Secretariat (8/10): Although director Randall Wallace went “Hollywood” in showing the three Triple Crown races by using phony Hollywood recreations for the Kentucky Derby and the Belmont Stakes instead of archival films and eschewed a long shot showing the huge 31-length margin of victory in the Belmont, something I will never forget, and concentrating on close-ups of a horse running alone, this is still a compelling story with wonderful performances. Diane Lane + John Malkovich + Secretariat = 2010’s Triple Crown.
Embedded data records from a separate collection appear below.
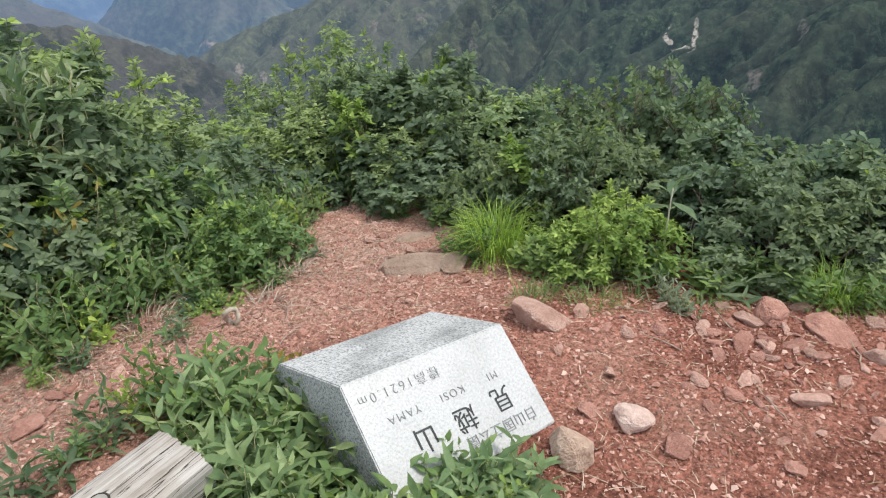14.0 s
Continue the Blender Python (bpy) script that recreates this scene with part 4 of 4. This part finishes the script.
# leafy clump before the marker stone and round the timber
for k in range(60):
    u = 0.8 * rng.random()
    x, y = 0.78 + 0.75 * u + rng.normal(0, 0.05), 1.02 - 0.42 * u + rng.uniform(-0.05, 0.2) * (1.2 - u)
    if y > 1.06 - 0.3 * u or (x > 1.2 and y > 0.72):
        continue
    place((leafy, lances, herbs, leafy, weeds)[int(rng.integers(5))], used, x, y, rng.uniform(0, 360), 1.0, rng.uniform(0.45, 0.8) * (1.1 - 0.5 * u), rng.uniform(-14, 14))
for k in range(27):
    x, y = rng.uniform(1.0, 1.26), rng.uniform(1.02, 1.5)
    place((lances, leafy, leafy, herbs)[int(rng.integers(4))], used, x, y, rng.uniform(0, 360), 1.0, rng.uniform(0.5, 0.9), rng.uniform(-12, 12))
for k in range(12):                                          # along the near edge of the timber
    place(leafy if k % 2 else lances, used, rng.uniform(0.7, 1.02), rng.uniform(0.9, 0.97), rng.uniform(0, 360), 0.9, rng.uniform(0.75, 1.0), rng.uniform(-8, 8))
for k in range(12):                                          # tall leaves that hide the sawn end of the timber
    place(leafy if k % 3 else lances, used, rng.uniform(0.98, 1.06), rng.uniform(0.98, 1.3), rng.uniform(0, 360), 1.0, rng.uniform(0.7, 0.95), rng.uniform(-8, 8))
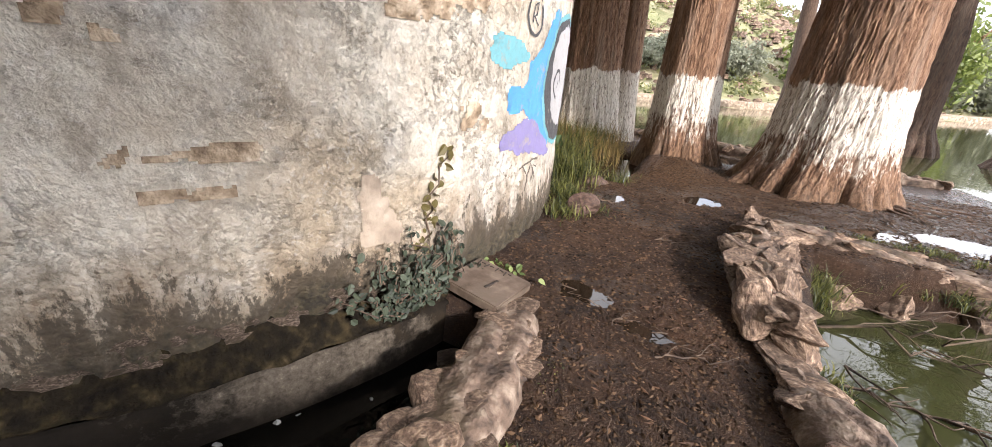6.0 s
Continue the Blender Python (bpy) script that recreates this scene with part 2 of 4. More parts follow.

Wall Street: Money Never Sleeps (7/10): This is more a love story between Carey Mulligan and a miscast Shia La Beouf than it is an intelligent examination of what happened on Wall Street to cause Bear Stearns (Keller Zabel Investments in the film, run by Frank Langella) to be thrown to the wolves and the resulting government bailouts. While I don’t expect a Hollywood insider like director Oliver Stone to understand what happened or to lay the blame for the financial collapse of 2008 at the feet of two Democrats, Rep. Barney Frank (D-Mass.) and Sen. Chris Dodd (D-Conn.), “mark to market,” and a bunch of politicians and political appointees in the Clinton, Bush, and Obama Administrations, I did hope for a more knowledgeable setup than what is presented here, which is basically incomprehensible. But this is a movie, and the financial problem is little more than a McGuffin to introduce interesting characters like Michael Douglas’s Gordon Gekko and Josh Brolin’s Bretton James, both of whom give sparkling performances.